* **What the task asks**
Say how many lines contain "seconds"; the answer is the number alone.

* **Records to use**

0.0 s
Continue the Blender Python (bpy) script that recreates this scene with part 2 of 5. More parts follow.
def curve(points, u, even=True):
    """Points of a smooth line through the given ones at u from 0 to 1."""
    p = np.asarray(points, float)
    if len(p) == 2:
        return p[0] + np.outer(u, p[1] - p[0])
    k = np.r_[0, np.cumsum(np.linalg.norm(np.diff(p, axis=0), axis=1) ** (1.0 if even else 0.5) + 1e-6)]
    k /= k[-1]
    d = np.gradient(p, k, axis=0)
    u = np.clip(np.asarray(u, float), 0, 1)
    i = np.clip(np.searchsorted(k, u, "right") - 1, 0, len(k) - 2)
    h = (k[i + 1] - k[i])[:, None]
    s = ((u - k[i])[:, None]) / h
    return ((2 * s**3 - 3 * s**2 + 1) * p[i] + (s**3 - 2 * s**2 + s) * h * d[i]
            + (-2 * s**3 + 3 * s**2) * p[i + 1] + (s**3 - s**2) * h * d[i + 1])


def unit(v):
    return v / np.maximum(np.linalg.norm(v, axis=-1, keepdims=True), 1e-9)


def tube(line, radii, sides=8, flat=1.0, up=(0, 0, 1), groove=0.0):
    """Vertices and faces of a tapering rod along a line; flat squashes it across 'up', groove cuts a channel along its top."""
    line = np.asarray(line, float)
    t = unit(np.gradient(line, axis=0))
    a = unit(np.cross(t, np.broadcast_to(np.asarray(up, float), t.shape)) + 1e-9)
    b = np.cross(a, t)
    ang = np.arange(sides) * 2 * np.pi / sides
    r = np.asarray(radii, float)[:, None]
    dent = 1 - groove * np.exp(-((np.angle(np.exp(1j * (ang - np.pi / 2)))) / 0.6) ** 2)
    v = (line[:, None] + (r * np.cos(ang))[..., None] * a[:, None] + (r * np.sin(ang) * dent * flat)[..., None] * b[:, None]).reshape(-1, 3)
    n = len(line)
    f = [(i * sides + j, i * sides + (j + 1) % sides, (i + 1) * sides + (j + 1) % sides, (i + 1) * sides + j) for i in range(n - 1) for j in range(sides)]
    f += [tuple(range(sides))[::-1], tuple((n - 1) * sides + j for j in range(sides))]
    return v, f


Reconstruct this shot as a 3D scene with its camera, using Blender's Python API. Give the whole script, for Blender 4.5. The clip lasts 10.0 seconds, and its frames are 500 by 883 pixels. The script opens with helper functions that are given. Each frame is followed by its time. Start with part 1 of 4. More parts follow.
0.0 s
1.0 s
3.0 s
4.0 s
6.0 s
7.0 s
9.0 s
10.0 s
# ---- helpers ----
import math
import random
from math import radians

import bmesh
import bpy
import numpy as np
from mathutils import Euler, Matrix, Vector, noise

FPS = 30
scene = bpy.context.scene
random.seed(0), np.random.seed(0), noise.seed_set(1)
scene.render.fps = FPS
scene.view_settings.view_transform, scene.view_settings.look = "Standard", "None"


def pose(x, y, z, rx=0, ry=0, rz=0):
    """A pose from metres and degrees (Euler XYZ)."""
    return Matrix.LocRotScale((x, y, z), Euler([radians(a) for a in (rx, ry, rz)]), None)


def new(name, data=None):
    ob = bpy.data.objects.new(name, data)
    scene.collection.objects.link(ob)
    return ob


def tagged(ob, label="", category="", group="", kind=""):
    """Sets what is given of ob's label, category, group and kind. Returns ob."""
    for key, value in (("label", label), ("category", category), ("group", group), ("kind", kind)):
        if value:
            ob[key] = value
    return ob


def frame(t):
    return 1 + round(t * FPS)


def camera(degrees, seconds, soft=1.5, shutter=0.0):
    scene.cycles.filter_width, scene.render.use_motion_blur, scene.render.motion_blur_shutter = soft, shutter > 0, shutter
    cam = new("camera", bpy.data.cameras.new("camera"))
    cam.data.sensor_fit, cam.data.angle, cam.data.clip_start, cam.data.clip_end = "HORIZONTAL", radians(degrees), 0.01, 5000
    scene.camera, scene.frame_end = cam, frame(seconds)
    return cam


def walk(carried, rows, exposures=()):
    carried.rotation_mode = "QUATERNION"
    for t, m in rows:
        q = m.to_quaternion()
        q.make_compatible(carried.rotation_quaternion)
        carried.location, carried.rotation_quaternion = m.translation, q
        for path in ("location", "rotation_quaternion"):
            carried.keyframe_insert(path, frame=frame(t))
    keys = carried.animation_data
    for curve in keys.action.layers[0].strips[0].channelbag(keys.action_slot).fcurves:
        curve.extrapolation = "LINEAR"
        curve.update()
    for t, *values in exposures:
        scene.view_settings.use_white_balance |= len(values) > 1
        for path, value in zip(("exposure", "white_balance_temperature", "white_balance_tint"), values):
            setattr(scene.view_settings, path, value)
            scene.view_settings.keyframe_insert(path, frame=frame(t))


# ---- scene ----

* **Output below**
3